Dan Greenhaus writes:
How quickly things change. Late last week, I sent out a note detailing how March 2009 was shaping up to be one of the best months for the S&P dating back to 1950. However, after two down days (on low volume), the S&P now finds itself up “only” 7.13% for the month which would *not* make it one of the 20 best months. However, with futures trading higher this morning, perhaps we can get the index up into that admittedly-arbitrarily-numbered-group because the monthly performance following those months has historically been quite good. We’ll have to wait until 4 PM to know for sure. At the same time, we know March is going to be an up month of some amount which would make this the first up month since December but more importantly, it will be the first up month of more than 1.25% since April 2008 when the S&P was up 4.75%. Since then, only May, August and December were positive months and each of those months saw gains that were anemic at best, especially considering the force of the declines.

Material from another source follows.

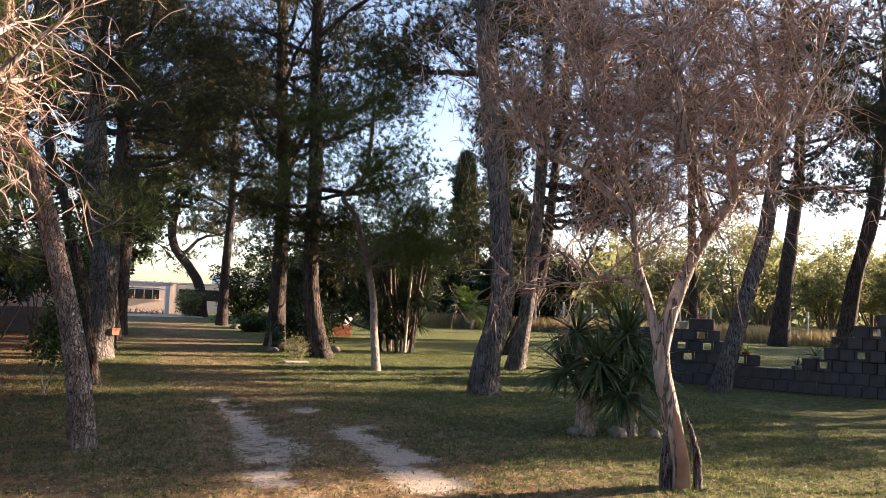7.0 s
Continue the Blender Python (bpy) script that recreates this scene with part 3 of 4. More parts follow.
# the slim pale-barked tree
slim = pine((5.38, 16.4), [(5.38, 16.4, 0), (5.28, 16.4, 0.8), (5.2, 16.4, 1.75), (4.93, 16.4, 2.8), (4.72, 16.4, 3.45), (4.42, 16.4, 3.85), (4.84, 16.4, 4.3), (4.98, 16.4, 5.0)], 0.098, 0.04, (3.6, 6.0), 33, "slim pale-barked young tree with a flat feathery spray",
            BARK_TALL, limb_mat=TWIG, sides=24, step=0.1, limbs=8, reach=1.4, tufts=2800, clump=0.3, needle=0.15, width=0.005, stout=0.2, needle_mat=NEEDLE_YOUNG, low=((2.3, 0, 0.25, 2.0), (2.3, 35, 0.3, 1.8), (2.5, 325, 0.3, 1.8), (2.6, 10, 0.45, 1.9)), flare=1.2, group="")

# unseen pines, added off the walk and placed to shade the lawn
for i, (x, y, h) in enumerate(((19.8, 7.7, 5.4), (23.0, 8.2, 6.6), (26.5, 9.9, 7.6))):
    pine((x, y), [(x, y, 0), (x + 0.2, y, 2.5), (x + 0.3, y + 0.2, 5)], 0.26, 0.12, (h * 0.36, h), 60 + i, "unseen pine added to shade the lawn", BARK_SHADED, limbs=18, reach=2.4, tufts=1400, per=9, needle=0.3, width=0.016)
# two more added out of view, high crowns to shade the west ground
for i, (x, y) in enumerate(((30.6, 12.9), (32.0, 10.8))):
    pine((x, y), [(x, y, 0), (x - 0.1, y - 0.1, 4), (x - 0.2, y, 7)], 0.3, 0.14, (6.9 + 0.4 * i, 11.5), 74 + i, "unseen tall pine added to shade the lawn", BARK_SHADED, limbs=18, reach=2.0, tufts=1200, per=9, needle=0.3, width=0.016)
# one far pine added to cast shade on the lawn farther up
for i, (x, y, h) in enumerate(((52.0, 23.2, 13.5),)):
    pine((x, y), [(x, y, 0), (x + 0.3, y, 4), (x + 0.3, y + 0.2, 8)], 0.34, 0.15, (h * 0.42, h), 65 + i, "unseen tall pine added to shade the lawn", BARK_SHADED, limbs=16, reach=2.0, tufts=1300, per=9, needle=0.32, width=0.02)
for i, (x, y, h) in enumerate(((-9.5, 24.0, 4.2), (-7.5, 32.0, 6.0))):
    pine((x, y), [(x, y, 0), (x + 0.2, y, 2.5), (x + 0.3, y + 0.2, 4)], 0.2, 0.1, (2.0, h), 70 + i, "bushy pine behind the boundary wall", BARK_SHADED, limbs=18, reach=2.6, tufts=1700, per=12, needle=0.2, width=0.007)


# unseen pines added behind and beside the start to hold back skylight
for i, (x, y, h) in enumerate(((-6.0, -7.0, 6), (-1.5, -8.5, 7), (3.0, -7.5, 6), (7.5, -9.0, 7), (12.0, -8.0, 6), (17.0, -9.0, 7), (-9.5, 1.0, 5.5), (-9.0, 7.0, 5))):
    pine((x, y), [(x, y, 0), (x + 0.2, y, 2.5), (x + 0.3, y + 0.2, 4)], 0.26, 0.12, (1.6, h), 140 + i, "unseen dense pine added to block skylight behind the walk", BARK_SHADED, limbs=16, reach=2.4, tufts=1000, per=8, needle=0.36, width=0.03)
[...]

That said, the start to this week is jeopardizing the index’s chance of building on the gains seen over the last three weeks. The S&P gained approximately 19.40% over the preceding three weeks and with yesterday’s large decline, I’m not sure we can put together the first four consecutive weeks of gains since September and October of 2007. That’s right; we did not have four consecutive up weeks for the entirety of 2008. Additionally, the S&P is on pace for its sixth consecutive quarter of losses. This would match the longest streak dating back to 1950. From the first quarter of 1969 until the summer of 1970, the S&P was also down for six quarters when it lost about 30%.
All around the world
With foreign markets mixed this morning, there are quite a few things worth mentioning around the world. Beginning in Japan where the Nikkei was down just about 1.5%, the unemployment rate rose to 4.4% while the ratio of jobs for each applicant, yes they keep track of this, saw the biggest drop since 1974. Its pretty clear at this point that Japan is going to be moving forward with another stimulus, probably 10 trillion Yen’s worth. However, and we know this all too well, Japan has repeatedly tried to stimulate their way out of problems before to no avail. In fact, going way back to the beginning of their lost decade, Japan embarked on no less than three stimulus packages by September 1993 the combination of which amounted to about 6% of their GDP. What has all these stimulus packages gotten them? The OECD is out with a report that says Japan’s public sector debt is going to approach 200% of GDP by the end of next year. As a frame of reference, here in the US our public sector debt has been about 40% of GDP and is expected to hit about 70% after all our packages. To be clear, that’s not a healthy level and I don’t mean to suggest we’re a-okay because we’re not at 200%. I was pointing it out for the reverse; to demonstrate exactly how bad the situation is in Japan.
Over in Europe, there are a few things going on. To begin with, German unemployment rose again, the fifth month it has done so, coming in at 8.1%. In the UK, consumer confidence hit the highest level since May as respondents indicated lower interest rates are helping. In company specific news, Marks & Spencer reported sales that were higher than expected, bucking the trend we’ve seen throughout Europe. At the same time, sales aren’t going “well” per se, they just weren’t as bad as expected. Eurozone inflation was quite modest and with the ECB set to meet later this week, I would expect yet another rate cut is all but assured in order to help the struggling economy.